Skepsis ist vor allem in guten Zeiten angesagt. Dann blenden wir erkennbare Gefahren gerne aus. Noch zu Jahresbeginn überschäumte der Optimismus. Das Ende der Pandemie war absehbar, die Wirtschaft brummte. Anlageempfehlungen der Banken kamen leicht und unbekümmert daher. „Aufgrund des robusten Wachstums erwarten wir, dass sich der Aufwärtstrend der Aktien im Jahr 2022 fortsetzt“ lautete eine typische Prognose. Trotz ausserordentlich niedriger Risikoprämien wurde der Aufbau riskanter Anlagen propagiert. Die Truppenbewegungen an der ukrainischen Grenze wurden in der Euphorie ignoriert, bedenkliche Preisschübe, die nicht ins rosarote Bild passten, wurden leichtfertig als „vorübergehend“, als irrelevant klassifiziert.
Werden die Risiken aber plötzlich für jedermann sichtbar, lassen sie sich nicht länger ignorieren, verfallen wir leicht ins andere Extrem. „Angesichts der grossen Unsicherheit empfehlen wir, die Aktienquote abzubauen“ wisperten plötzlich manche Banken. Dabei werden Risiken nicht grösser, nur weil sie besser sichtbar sind. Unsicherheit ist eine Konstante des Lebens, gerade auch in unbekümmerten Zeiten.
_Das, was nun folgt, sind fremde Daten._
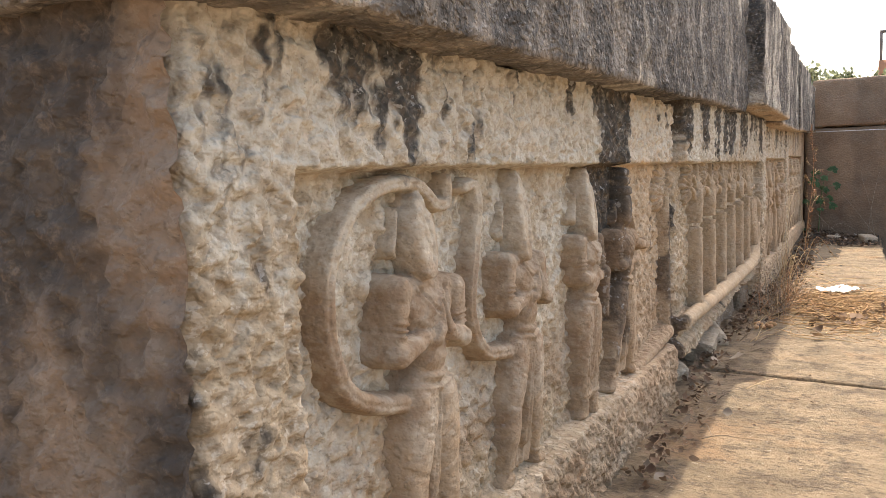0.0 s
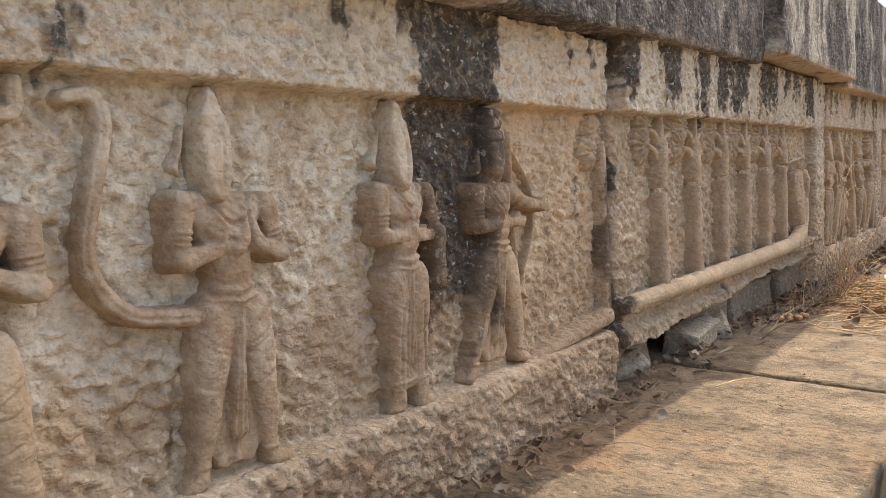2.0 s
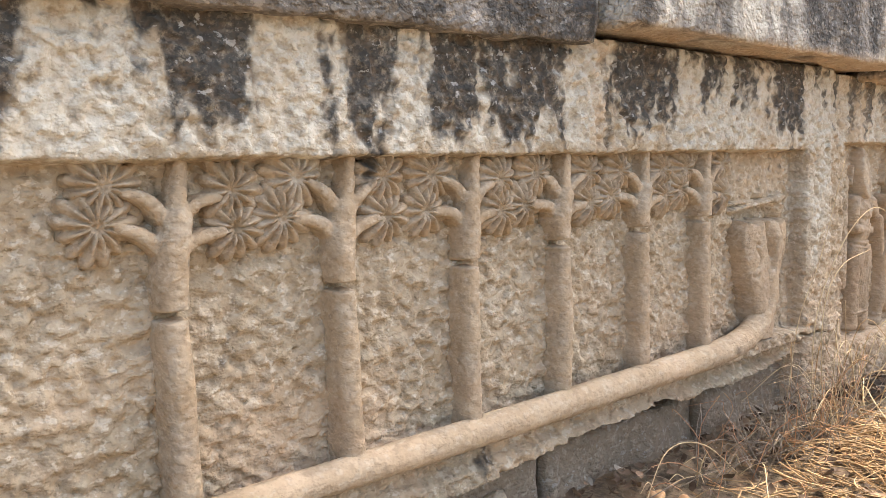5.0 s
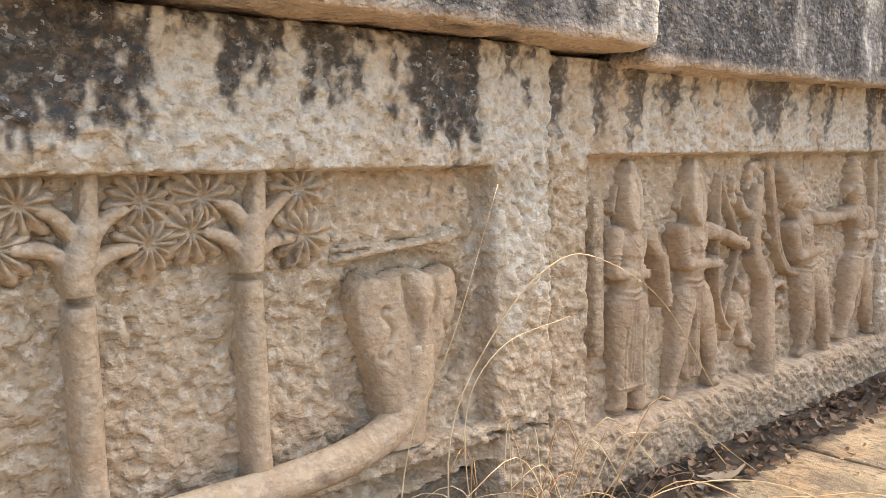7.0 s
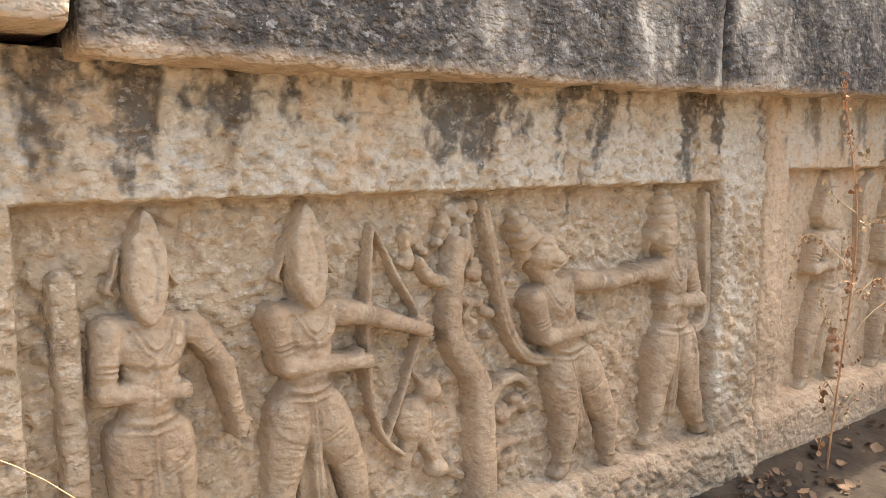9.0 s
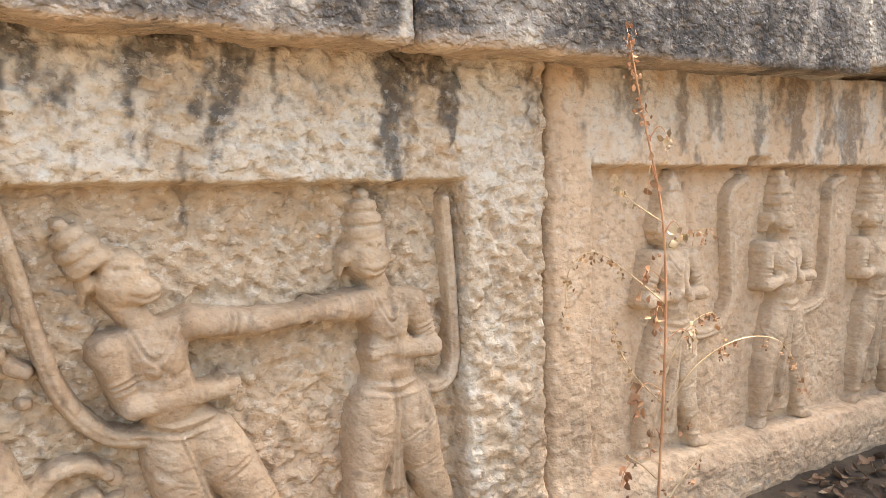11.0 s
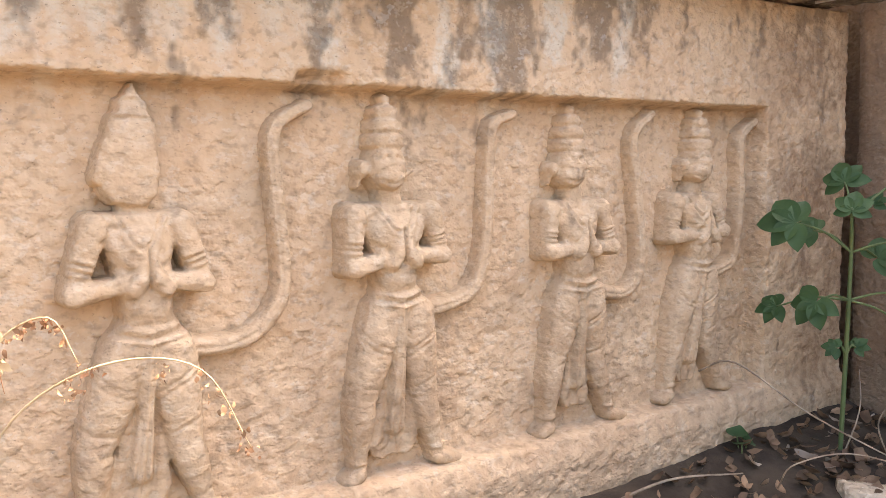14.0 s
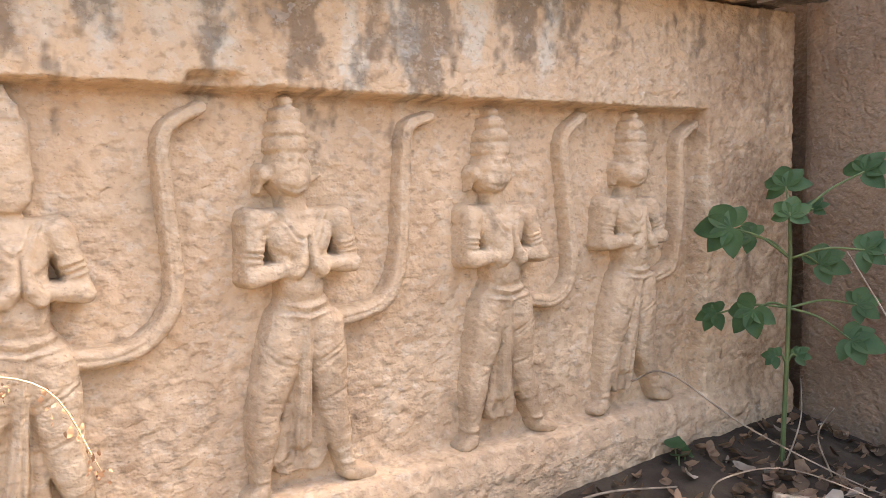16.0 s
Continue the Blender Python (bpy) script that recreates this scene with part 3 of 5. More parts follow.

Grösser wird in Krisen aber die Entschädigung, die Prämie für getragene Risiken. Zwar wissen wir im Voraus nie, wann der Tiefpunkt erreicht ist. Es kann immer noch schlimmer kommen. Doch das Verhältnis der Chancen zum Risiko ist während einer Krise immer besser als davor. Und wir wissen, dass jede Krise einen Tiefpunkt kennt, wonach es wieder aufwärts geht. Oft völlig unerwartet und schnell. Kaum jemand hat im Frühjahr 2009 den Wendepunkt der Finanzkrise erkannt. Wer hätte während der Panik aufgrund der Lockdowns im März 2020 den unglaublichen Boom der Aktienmärkte, die rasche Erholung der Wirtschaft vorausgesagt? Wenn alle schwarzmalen, ist die Zeit für Optimismus.
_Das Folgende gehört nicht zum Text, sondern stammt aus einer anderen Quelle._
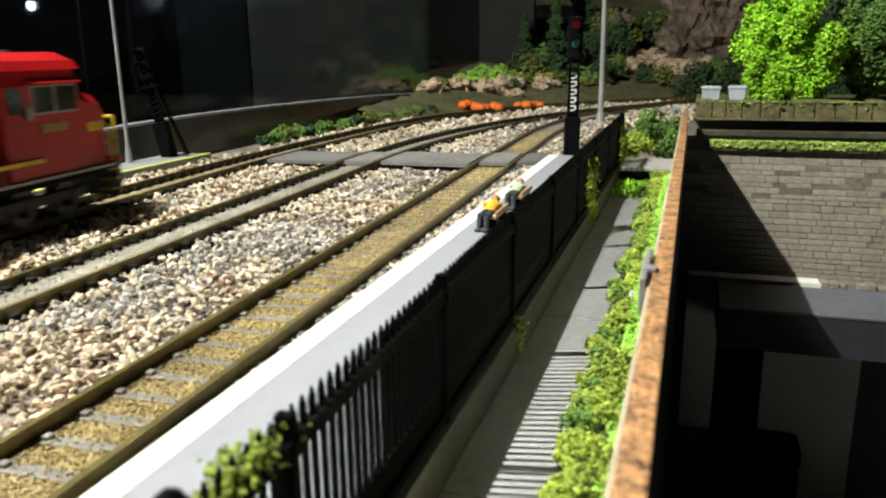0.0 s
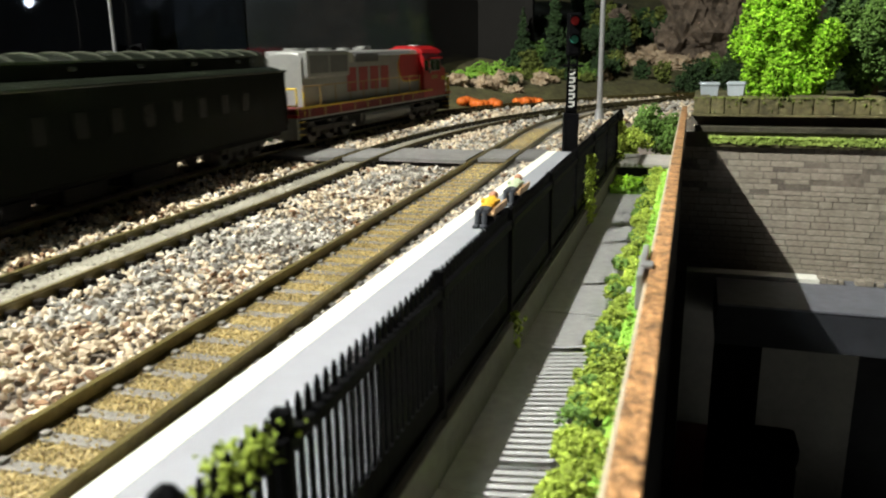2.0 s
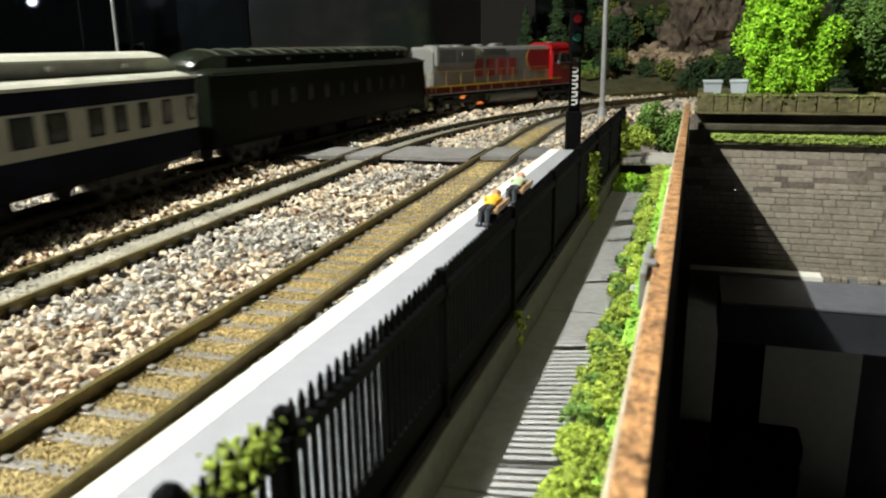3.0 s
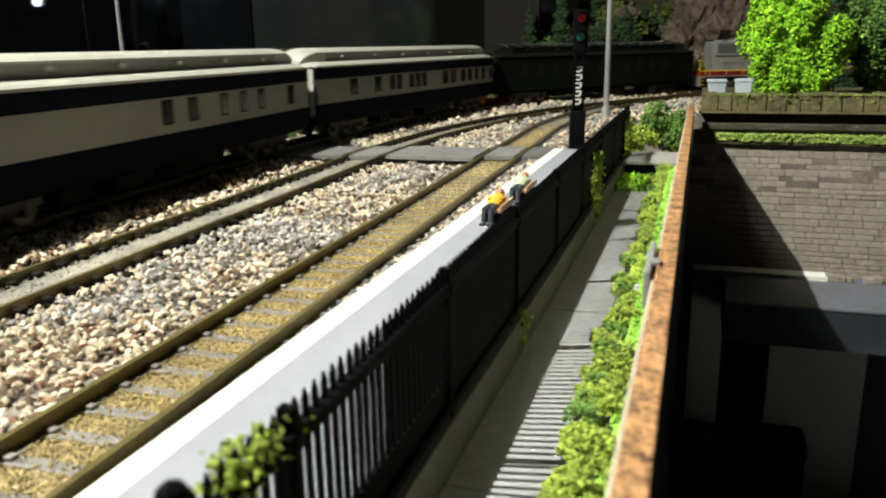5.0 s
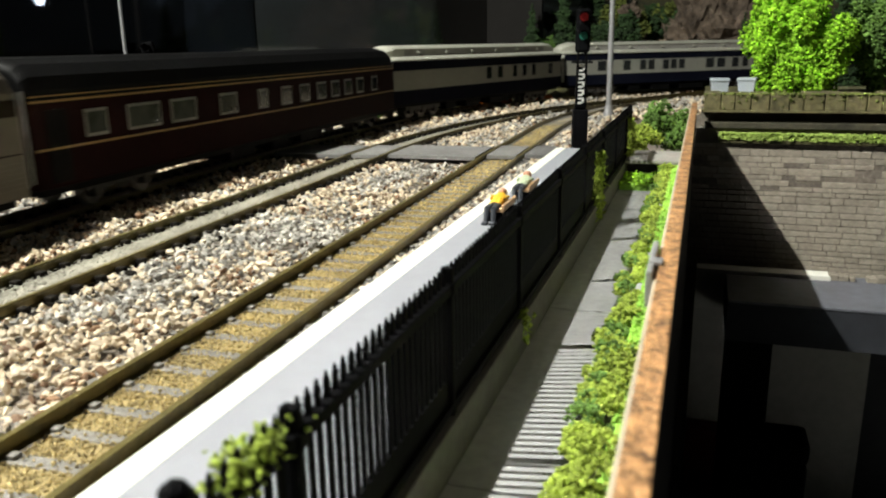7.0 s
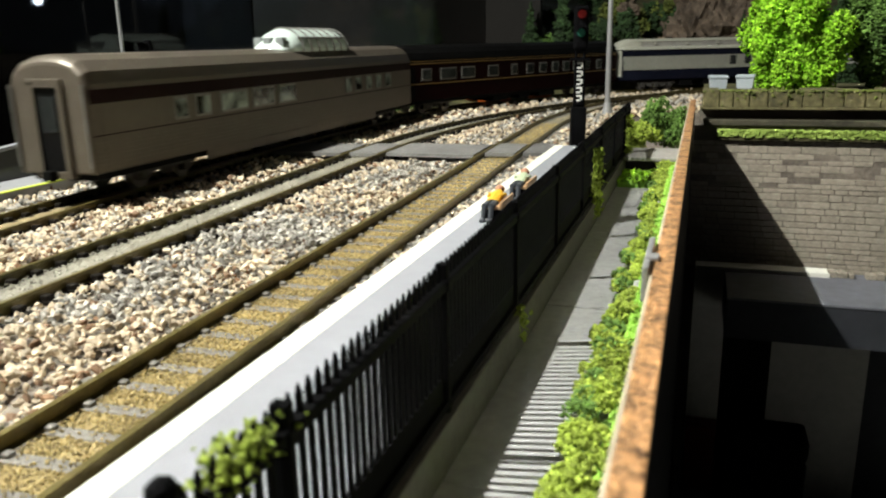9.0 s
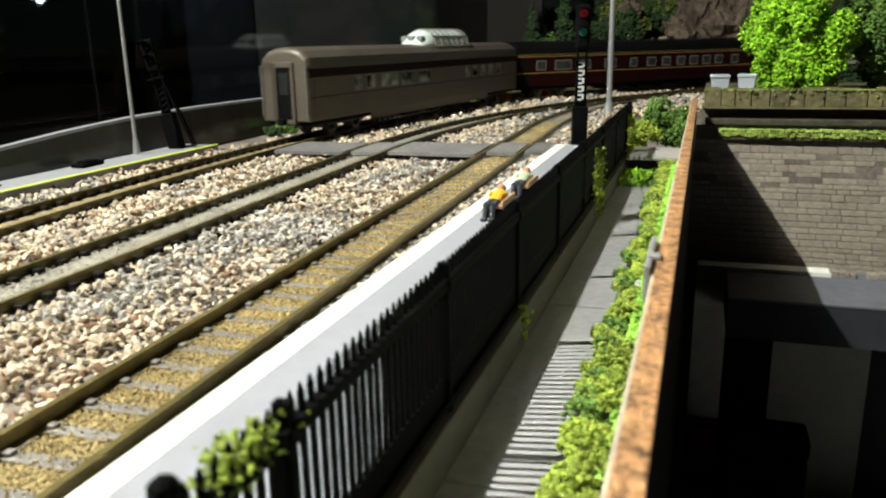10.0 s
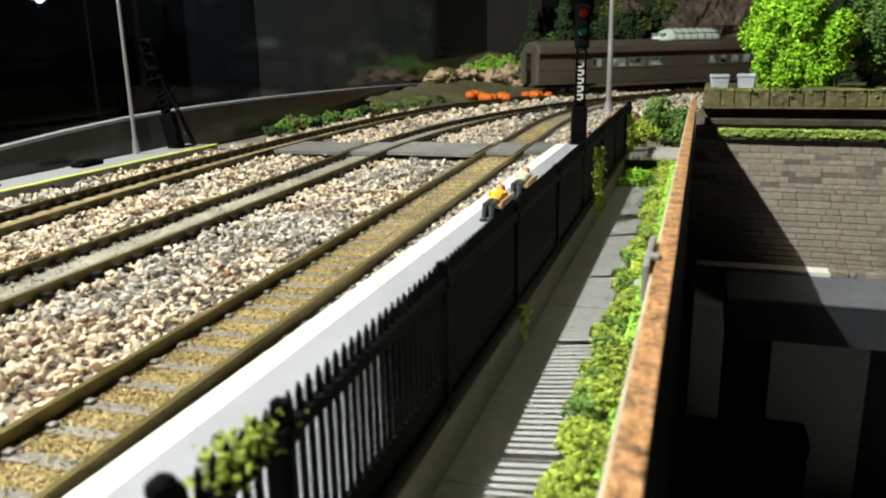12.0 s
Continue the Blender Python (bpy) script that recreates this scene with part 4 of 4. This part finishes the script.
def hedge():
    pts, sz = [], []
    tone = []
    for i in range(520):
        y = 14 + 312 * nrng.uniform() ** 1.2
        lo = 0.2 + 0.3 * min(1.0, y / 180)
        u = lo + (1 - lo) * nrng.uniform() ** 0.8
        if y > 120 and u < 0.6 and nrng.uniform() < 0.9:
            continue
        edge = 8.4 + 3.4 * noise.noise(Vector((y / 11, 0, 0)))
        r = nrng.choice((1.0, 1.7, 2.6, 3.4)) * (1.15 - 0.45 * u) * (1.0 + 0.7 * noise.noise(Vector((y / 6, u * 2, 5)))) * (1.0 if y < 120 else 0.75)
        c = np.array((-5.2 - edge * u, y, 0.6 + r * nrng.uniform(0.3, 0.9)))
        dark = nrng.uniform() < 0.04 + 0.14 * u
        for k in range(75):
            d = nrng.normal(size=3)
            d /= np.linalg.norm(d)
            d[2] = abs(d[2])
            p = c + d * r * nrng.uniform(0.7, 1.06)
            if p[0] > -4.8 - 0.6:
                p[0] = -5.5
            pts.append(p)
            sz.append(nrng.uniform(0.2, 0.44))
            tone.append(dark)
    pts, sz, tone = np.array(pts), np.array(sz), np.array(tone)
    tagged(scatter("hedge", pts[~tone], sz[~tone], M_leaf, nrng, 0.8, 0.4), "bright green foam hedge along the wall foot", "hedge", kind="stuff")
    tagged(scatter("hedge", pts[tone], sz[tone], M_midleaf, nrng, 0.8, 0.4), "darker green foam hedge fringe along the path", "hedge", kind="stuff")
    tufts = np.stack([nrng.uniform(-9.4, -5.2, 4200), nrng.uniform(122, 326, 4200), 2.6 + nrng.uniform(0, 1.0, 4200)], 1)
    tagged(scatter("verge_tufts", tufts, nrng.uniform(.25, .6, 4200), M_turf, nrng), "bright green turf tufts along the wall", "turf", kind="stuff")
    tagged(solid("verge", box(B(), -9.6, -4.7, 122, 327, -4, 2.9, 0.8), M_turf, "bright green turf bank along the wall", "verge"), kind="structure")
    tagged(solid("verge", box(B(), -9.5, -4.7, -40, 121.8, -4, 1.6, 0.8), M_turf, "bright green turf verge below the hedge", "verge"), kind="structure")


hedge()


def vine(label, x, y, z0, z1, n, spread, size=0.4, dx=0.0):
    z = nrng.uniform(0, 1, n)
    pts = np.stack([x + dx * z + nrng.normal(0, 0.8, n), y + nrng.normal(0, spread, n) * (1.1 - 0.5 * z), z0 + (z1 - z0) * z], 1)
    ob = scatter("vine", pts, nrng.uniform(0.6, 1.5, n) * size, M_leaf, nrng, 0.8, 0.4)
    return tagged(ob, label, "vine", "vines on the fence")


vine("yellow-green vine climbing the black fence", -28.0, 232, 0, 20, 620, 2.6)
vine("dense green vine at the fence end post", -27.5, 331, 0, 21, 520, 1.6)
vine("low tuft of green leaves at a fence post", -28.0, 127, 0, 6, 60, 1.0)
vine("mossy vine draped over the fence top", -29.6, 42, 21.3, 24.6, 520, 2.9, 0.2)
vine("trailing green vine below the fence top", -29.2, 40, 13, 21, 90, 1.0, 0.2)
bush("bush", "dark green foam bush beside the path end", (-13, 386, 0), (14, 12, 15), 3000, 0.75, M_midleaf, "bushes at the path end")
bush("bush", "olive green foam bush beside the path end", (-29, 380, -2), (15, 11, 11), 2600, 0.65, M_leaf, "bushes at the path end")


def turf_patches():
    solid("turf_patch", box(B(), -27.5, -4.8, 290, 316, -4, 0.6, 0.5), M_turf, "bright green turf at the path end", "turf")
    pts = np.stack([nrng.uniform(-27, -5, 240), nrng.uniform(288, 316, 240), nrng.uniform(0.4, 1.2, 240)], 1)
    tagged(scatter("turf_tufts", pts, nrng.uniform(.5, 1.0, 240), M_lime, nrng), "bright green turf tufts", "turf", kind="stuff")
    pts = np.stack([nrng.uniform(9, 200, 6000), nrng.uniform(401.2, 404.5, 6000), 4.2 + nrng.uniform(0, 3.6, 6000)], 1)
    tagged(scatter("ledge_moss", pts, nrng.uniform(.3, .75, 6000), M_palemoss, nrng), "light green moss along the wall ledge", "moss", kind="stuff")
    pts = np.stack([nrng.uniform(1, 200, 1800), nrng.choice((402.6, 403.4, 406.0, 410.0), 1800) + nrng.uniform(-.4, 1.5, 1800), 26.0 - np.abs(nrng.normal(0, 2.2, 1800)) * nrng.integers(0, 2, 1800)], 1)
    tagged(scatter("coping_moss", pts, nrng.uniform(.35, .9, 1800), M_olive, nrng), "olive moss over the coping stones", "moss", kind="stuff")
    pts = np.stack([nrng.uniform(-36, -5, 300), nrng.uniform(349, 372, 300), nrng.uniform(-3.5, 1.5, 300)], 1)
    tagged(scatter("grass_tufts", pts, nrng.uniform(.6, 1.4, 300), M_leaf, nrng), "green grass tufts behind the slab", "grass", kind="stuff")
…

Beratern, die mit den Wölfen heulen, Banken, die während der Krise zum Verkauf von Aktien, zum Abbau von Risiken raten, sollten Sie misstrauen. Sie kaschieren damit nur ihren allzu leichtfertigen Umgang mit dem Risiko vor der Krise. In Zeiten der Euphorie ist Zurückhaltung und Skepsis wichtig. Wer während der Krise Risken reduzieren, Wertschriften mit Verlusten verscherbeln muss, hat sich im vorangehenden Boom kopflos mehr Risiken aufgebürdet, als er tragen kann. Das ist ein weitverbreiteter, weil menschlicher Fehler.